Quote every line of the data below as it stands, omitting pictures.

#### DATA BLOCK

:::

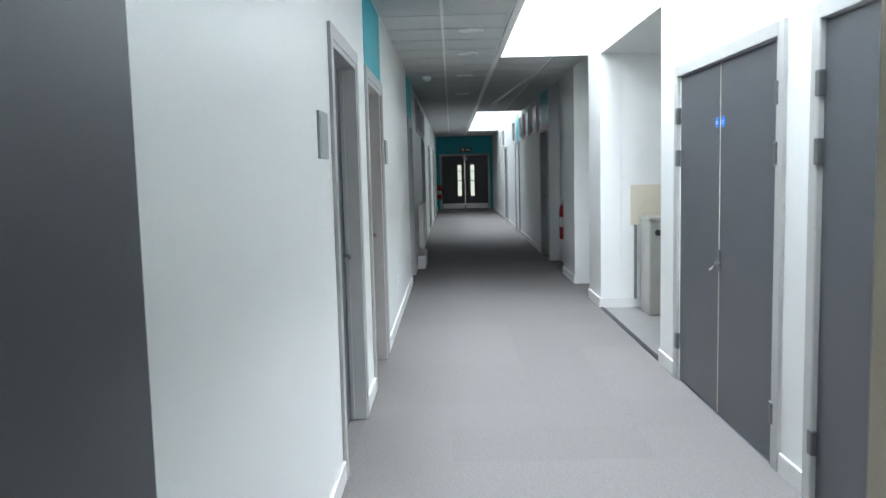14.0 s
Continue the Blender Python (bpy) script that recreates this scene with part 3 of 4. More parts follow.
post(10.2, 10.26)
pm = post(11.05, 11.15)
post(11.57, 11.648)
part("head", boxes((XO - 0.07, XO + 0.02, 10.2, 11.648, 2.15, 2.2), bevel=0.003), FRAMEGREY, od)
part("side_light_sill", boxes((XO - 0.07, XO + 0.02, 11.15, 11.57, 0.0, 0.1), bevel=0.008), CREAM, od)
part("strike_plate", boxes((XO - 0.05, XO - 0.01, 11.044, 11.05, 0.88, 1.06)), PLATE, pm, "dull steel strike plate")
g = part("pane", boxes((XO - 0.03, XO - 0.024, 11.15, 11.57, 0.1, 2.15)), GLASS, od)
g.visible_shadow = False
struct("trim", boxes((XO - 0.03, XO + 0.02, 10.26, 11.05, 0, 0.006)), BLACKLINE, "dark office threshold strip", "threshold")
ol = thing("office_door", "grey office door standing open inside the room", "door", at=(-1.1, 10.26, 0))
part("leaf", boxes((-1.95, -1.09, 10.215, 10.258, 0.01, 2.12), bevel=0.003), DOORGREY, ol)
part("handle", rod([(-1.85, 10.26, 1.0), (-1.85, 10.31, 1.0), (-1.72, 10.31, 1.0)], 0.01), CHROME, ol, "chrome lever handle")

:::

#### PROBLEM SOLUTION
14.0 s
Continue the Blender Python (bpy) script that recreates this scene with part 3 of 4. More parts follow.
post(10.2, 10.26)
pm = post(11.05, 11.15)
post(11.57, 11.648)
part("head", boxes((XO - 0.07, XO + 0.02, 10.2, 11.648, 2.15, 2.2), bevel=0.003), FRAMEGREY, od)
part("side_light_sill", boxes((XO - 0.07, XO + 0.02, 11.15, 11.57, 0.0, 0.1), bevel=0.008), CREAM, od)
part("strike_plate", boxes((XO - 0.05, XO - 0.01, 11.044, 11.05, 0.88, 1.06)), PLATE, pm, "dull steel strike plate")
g = part("pane", boxes((XO - 0.03, XO - 0.024, 11.15, 11.57, 0.1, 2.15)), GLASS, od)
g.visible_shadow = False
struct("trim", boxes((XO - 0.03, XO + 0.02, 10.26, 11.05, 0, 0.006)), BLACKLINE, "dark office threshold strip", "threshold")
ol = thing("office_door", "grey office door standing open inside the room", "door", at=(-1.1, 10.26, 0))
part("leaf", boxes((-1.95, -1.09, 10.215, 10.258, 0.01, 2.12), bevel=0.003), DOORGREY, ol)
part("handle", rod([(-1.85, 10.26, 1.0), (-1.85, 10.31, 1.0), (-1.72, 10.31, 1.0)], 0.01), CHROME, ol, "chrome lever handle")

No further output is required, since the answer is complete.